Unlike the U.S., stores have limited hours in Vienna. Most shops are open 9 a.m. to 6:30 p.m., and on Saturdays, shops close either 5 p.m. or 6 p.m. Almost all shops are closed on Sundays and holidays except for the train stations and museum shops. Museums mostly open from 10 a.m. to 5 p.m., with a late opening one night a week, and are closed one day a week, usually Monday or Tuesday.

6. Money And Credit Cards

The currency in Vienna and all of Austria is the euro. The current exchange rate, as of today, is 1.18€ to a USD.

Most establishments, including shops, bars, restaurants, museums, and hotels accept credit and debit cards. American Express is not widely accepted in Europe, so best to use your Visa or Mastercard.

If you prefer to use cash, the best exchange rates are at the ATM bank machines and the fees are usually minimal, $3 to $5 per transaction.

7. Tipping Etiquette

In Vienna, it’s customary at restaurants, cafes, and bars to leave 5 to 10 percent tip of your final bill (tax is already included) in cash. For taxi drivers and hairstylists, 10 percent is good. Tipping at your hotel is optional and not required.
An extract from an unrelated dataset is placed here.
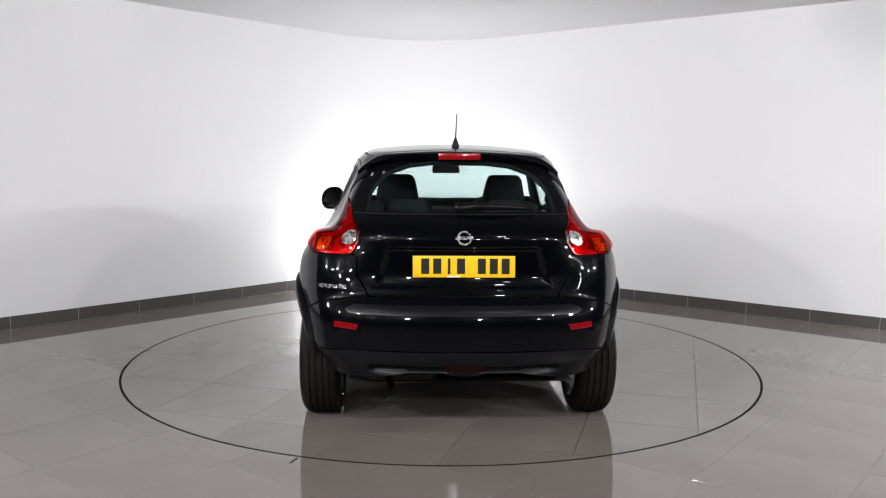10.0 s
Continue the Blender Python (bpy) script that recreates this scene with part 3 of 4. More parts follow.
def bmesh_ring():
    bm = bmesh.new()
    lathe(bm, [(0.232, 0.100), (0.2375, 0.097), (0.2365, 0.090), (0.224, 0.082), (0.216, 0.060), (0.210, 0.02), (0.205, -0.06), (0.215, -0.09), (0.232, -0.105)], 72)
    lathe(bm, [(0.060, 0.040), (0.066, 0.030), (0.064, -0.02)], 36)
    lathe(bm, [(0.028, 0.046), (0.060, 0.040)], 36)
    return bm


def spoke_mesh():
    """One flat-faced spoke, widening and twisting towards the rim, on the wheel's +x side."""
    bm = bmesh.new()
    rows = []
    for r, z0, z1, h, t in ((0.048, -0.031, 0.031, 0.046, 0.05), (0.085, -0.030, 0.027, 0.055, 0.055), (0.13, -0.031, 0.028, 0.069, 0.055), (0.18, -0.046, 0.034, 0.083, 0.05), (0.225, -0.064, 0.041, 0.092, 0.04)):
        f = 0.15 + 0.75 * (r - 0.048) / 0.177
        zc = z0 + f * (z1 - z0)
        rows.append([bm.verts.new(q) for q in ((r, h - t, z0), (r, h - 0.004 - 0.024 * f, z0), (r, h, zc), (r, h - 0.002 - 0.016 * (1 - f), z1 - 0.002), (r, h - 0.026, z1), (r, h - t, z1 - 0.006))])
    for a, b in zip(rows, rows[1:]):
        for k in range(5):
            bm.faces.new((a[k], b[k], b[k + 1], a[k + 1]))
    bm.faces.new(rows[0])
    bm.faces.new(list(reversed(rows[-1])))
    bmesh.ops.recalc_face_normals(bm, faces=bm.faces)
    return bm


# ---------------------------------------------------------------- fittings on the body
def build_spoiler(car):
    bm = bmesh.new()
    rows = []
    for i in range(41):
        s = -1 + 2 * i / 40
        y = 0.572 * s
        drop = 0.026 * s * s + 0.075 * max(0, (abs(s) - 0.72) / 0.28) ** 2
        root_z = float(from_above([(-1.19, abs(y))])[0, 2]) + 0.002
        tip_x, tip_z = -1.345 + 0.055 * s * s + 0.03 * max(0, (abs(s) - 0.7) / 0.3) ** 2, 1.490 - drop
        prof = [(-1.19, root_z), (0.5 * (tip_x - 1.175), 0.5 * (root_z + tip_z) + 0.004), (tip_x + 0.018, tip_z), (tip_x, tip_z - 0.009), (tip_x + 0.010, tip_z - 0.036), (tip_x + 0.028, tip_z - 0.042), (-1.245, tip_z - 0.055), (-1.19, root_z - 0.035)]
        rows.append([bm.verts.new((x, y, z)) for x, z in prof])
    n = len(rows[0])
    for a, b in zip(rows, rows[1:]):
        for k in range(n):
            bm.faces.new((a[k], a[(k + 1) % n], b[(k + 1) % n], b[k]))
    bm.faces.new(rows[0])
    bm.faces.new(rows[-1])
    bmesh.ops.recalc_face_normals(bm, faces=bm.faces)
    spoiler = part("roof_spoiler", bm, M_PAINT, car, "gloss black roof spoiler")
    sharp(spoiler, 40)
    bm = bmesh.new()
    box(bm, -1.356, -1.317, -0.118, 0.118, 1.446, 1.484, 0.005)
    part("brake_light", bm, M_RED, spoiler, "red high-level brake light")
    for right in (False, True):
        panel("spoiler_fin", [(-1.262, 1.425), (-1.345, 1.425), (-1.338, 1.37), (-1.312, 1.31), (-1.280, 1.258), (-1.255, 1.258), (-1.262, 1.34)], spoiler, [M_PAINT, M_INNER], step=0.015, gap=0, offset=0.003, depth=0.02, shape=lambda v: 0.016 * ease((v[:, 1] - 1.26) / 0.16), right=right, label="gloss black fin beside the rear window")
    # aerial
    bm = bmesh.new()
    lathe(bm, [(0.0, 0.05), (0.009, 0.048), (0.012, 0.035), (0.022, 0.010), (0.026, -0.012), (0.0, -0.012)], 20, "z")
    base = part("antenna", bm, M_TRIM, car, "short black roof aerial", m=pose(-0.936, 0, 1.528))
    bm = bmesh.new()
    tube(bm, [(0.003, 0, 0.04), (-0.055, 0, 0.115), (-0.108, 0, 0.187)], [0.0045, 0.0032, 0.0028], 8)
    part("antenna_rod", bm, M_TRIM, base)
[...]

Other Important Information

German is the official language of Vienna and Austria, but English is widely spoken at shops, restaurants, museums, tourist attractions, and hotels.

The phone prefix/country code for Austria is +431.

The electrical current for Austria is 220v.

Vienna is a magical city throughout the 4 seasons. Pick your time to visit to match the activities you want to experience.